Mon seul privilège.


(Dessin : Jack Koch)

Ceux qui ont l’habitude de s’arrêter par ici savent.
Que je ne me mêle pas de politique.
Que je ne parle presque jamais d’eux, là-haut.
De ces gens qui décident, qui donnent ordres et contre-ordres, ou distribuent des Marseillaises.
Que je ne me plains pas, ou rarement.
Que ce que j’aime c’est parler d’eux, ici. 
De ces petits individus qui grandissent sous mes yeux et qui méritent tellement que vous posiez les vôtres sur eux.

Ceux qui m’ont déjà lue ici ou ailleurs savent.
Que si je parle d’eux, ici, c’est avant tout pour tous les autres, derrière le portail et même un peu plus loin encore.
Pour tous ceux qui croient savoir.
Pour tous ceux qui assurent que ça va.
Pour toutes celles et ceux qui ne comprennent pas pourquoi dans la rue nous descendons.

Ceux qui m’interrogent veulent savoir ce qu’il y a derrière tout ça.
Il n’y a rien d’autre que le fait de se connaître et de savoir.
Je t’ouvre la porte de ma classe pour que tu saches.
Ouvre moi la porte de ta boulangerie pour que je vois ce que tu vis.
Laisse donc ouverte la porte arrière de la fourgonnette que tu utilises pour que je portes avec toi le matériel que tu transportes chaque jour.
Emmène-moi dans la salle de repos de ton service pour que j’entende, pour que je ressente tes peurs et ta fatigue.
Laisse-moi entrer dans le bureau de ton chef pour que je l’écoute te dire qu’il faut tout que tu recommences.
Désormais, oui, je peux dire que je crois comprendre.

Maintenant, toi aussi, tu peux dire que tu sais.

Tu sais que les enfants que j’accompagne ont un tel besoin de nous que j’ai du mal à les ranger dans un coin de ma tête, quand je rentre chez moi.
Tu sais que j’enseigne la lecture, mais que je cherche aussi des poux, que je noue des lacets, que j’essuie des nez, et des larmes aussi parfois, que je change un jogging plein de pipi, que je résous des histoires de cœur, d’amitié et bien d’autres encore.
Qu’on attend aussi de moi que je sois vigilante, bienveillante, exigeante, jamais distante mais pas insistante.
Tu sais que mes journées sont parfois longues, éprouvantes, émotionnellement difficiles.
Tu sais que les papiers que je dois remplir sont chaque jour plus nombreux, plus complexes.
Tu sais que les parents que je reçois ont pour certains aussi un grand besoin d’être accompagnés, rassurés, ou simplement remerciés.
Qu’on attend de moi que je leur explique, que je leur donne du temps, que je ne me braque pas, que je ne m’immisce évidemment pas.

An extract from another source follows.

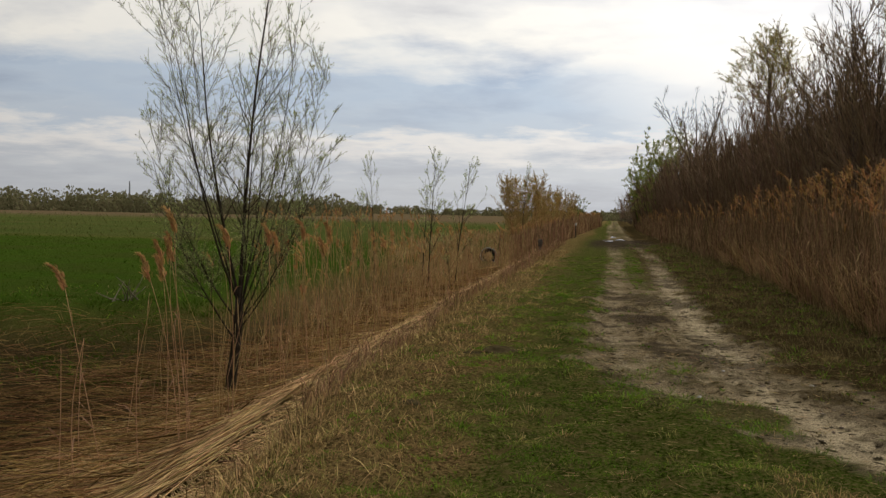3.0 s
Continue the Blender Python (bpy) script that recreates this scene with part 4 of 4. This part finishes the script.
def grass_cover():
    def blades(x, y, tall, wide, lean=0.5):
        n = len(x)
        base = np.stack([x, y, height(x, y) - 0.008], -1)
        d = unit(np.stack([rng.normal(size=n) * lean, rng.normal(size=n) * lean, np.ones(n)], -1))
        droop = np.stack([d[:, 0] * tall * 0.5, d[:, 1] * tall * 0.5, -0.25 * tall], -1)
        return ribbons(base, d, tall, wide, droop)

    def tufts(x, y, tall, reach, per, wide):
        """Blades that fan out from tuft centres."""
        n = len(x)
        a = rng.uniform(0, 2 * math.pi, (n, per))
        r = rng.random((n, per)) ** 0.6
        px, py = (x[:, None] + np.cos(a) * r * reach[:, None] * 0.6).ravel(), (y[:, None] + np.sin(a) * r * reach[:, None] * 0.6).ravel()
        base = np.stack([px, py, height(px, py) - 0.01], -1)
        out = np.stack([np.cos(a), np.sin(a), np.zeros_like(a)], -1).reshape(-1, 3)
        length = (tall[:, None] * rng.uniform(0.5, 1.2, (n, per))).ravel()
        tip_out = (r * rng.uniform(0.4, 1.3, (n, per))).reshape(-1, 1)
        d = unit(out * tip_out * 0.8 + np.array([0, 0, 1.0]))
        droop = out * tip_out * (length * 0.5)[:, None]
        droop[:, 2] = -0.35 * length
        return ribbons(base, d, length, np.repeat(wide, per), droop)

    green, olive, dead, mixed = [], [], [], []
    # verges: lush, yellowing and dead tufts in patches
    n = 31000
    y = 4.3 + 36 * rng.random(n) ** 2.0
    x = rng.uniform(-3.3, 7.5, n)
    z, m, d, w = land(x, y)
    clump = fbm(x, y, 1.9, 3, 51.0)
    keep = (rng.random(n) > m["dirt"] * 1.03) & (rng.random(n) > m["damp"]) & (rng.random(n) < 0.42 + 3.2 * clump) & (rng.random(n) > m["shaded_litter"] * 0.5) & ((x < 1.9) | (rng.random(n) < 0.62))
    lush = fbm(x, y, 0.55, 3, 37.0) + 0.22 * smooth(-2.3, -1.2, x) * smooth(1.0, 0.0, x) + 0.15 * smooth(8, 11, y) - 0.10 * smooth(7.5, 5.5, y) - 0.40 * smooth(-1.4, -2.5, x + 0.6 * clump) + 0.06
    pick_kind = lush + rng.normal(size=n) * 0.10
    tall = (0.03 + 0.19 * np.maximum(0, clump)) * rng.uniform(0.6, 1.4, n)
    wide = 0.0026 * (1 + y / 11)
    right = d > 0.2
    lean_dry = right & (rng.random(n) > 0.13)
    for store, pick, k, grown in ((green, keep & (right | (pick_kind > 0.05)) & ~lean_dry, 10, 1.0), (olive, keep & ~right & (pick_kind <= 0.05) & (pick_kind > -0.10), 9, 1.1),
                                  (dead, keep & ~right & (pick_kind <= -0.10), 9, 1.2), (mixed, keep & lean_dry, 9, 1.3)):
        store.append(tufts(x[pick], y[pick], tall[pick] * grown, 0.05 + 0.4 * tall[pick], k, wide[pick]))
    # tussocks that stand out of the turf
    for store, n, lo, hi in ((green, 360, 0.04, 0.09), (olive, 200, 0.04, 0.09), (dead, 160, 0.05, 0.11)):
        y = 4.6 + 18 * rng.random(n) ** 1.5
        x = -1.3 + rng.normal(size=n) * (0.75 if store is green else 0.95)
        m = land(x, y)[1]
        pick = (m["dirt"] < 0.4) & (x > -3.0)
        x, y = x[pick], y[pick]
        tall = rng.uniform(lo, hi, len(x))
        store.append(tufts(x, y, tall, tall * 2.2, 30, 0.0026 * (1 + y / 11)))
    # a fringe of fresh tufts where the grass meets the bare earth
    n = 9000
    y = 4.4 + 22 * rng.random(n) ** 1.5
    x = rng.uniform(-1.6, 6.5, n)
    _, m, d, w = land(x, y)
    pick = (np.abs(m["dirt"] - 0.4) < 0.34) & (d < 0) & (fbm(x, y, 2.4, 2, 21.0) > -0.02)
    x, y = x[pick], y[pick]
    tall = rng.uniform(0.04, 0.12, len(x))
    green.append(tufts(x, y, tall, tall * 1.1, 12, 0.003 * (1 + y / 11)))
    n = 9000
    y = 5.5 + 30 * rng.random(n) ** 1.5
    x = rng.uniform(0.2, 8.5, n)
    _, m, d, w = land(x, y)
    pick = (m["dirt"] < 0.75) & (np.abs(d - w) < 0.55) & (d > 0) & (fbm(x, y, 2.0, 2, 27.0) > -0.06)
    x, y = x[pick], y[pick]
    tall = rng.uniform(0.03, 0.13, len(x))
    half = rng.random(len(x)) < 0.2
    green.append(tufts(x[half], y[half], tall[half], tall[half], 9, 0.003 * (1 + y[half] / 11)))
    mixed.append(tufts(x[~half], y[~half], tall[~half] * 1.2, tall[~half] * 1.2, 9, 0.003 * (1 + y[~half] / 11)))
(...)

Mais tu sais aussi que des privilèges, finalement je n’en ai qu’un.
Celui d’être avec ces petits individus, chaque jour, de les regarder grandir, de leur donner un peu la main pour pouvoir les laisser s’envoler.
Mon luxe c’est de leur être utile.
Mon avantage sur le reste du monde, c’est qu’ils se souviendront peut-être de moi.

Si la porte de ma classe est exceptionnellement fermée, si c’est dans la rue et non plus dans l’école que tu me trouveras, sache que c’est pour défendre ce privilège-là, et aucun autre.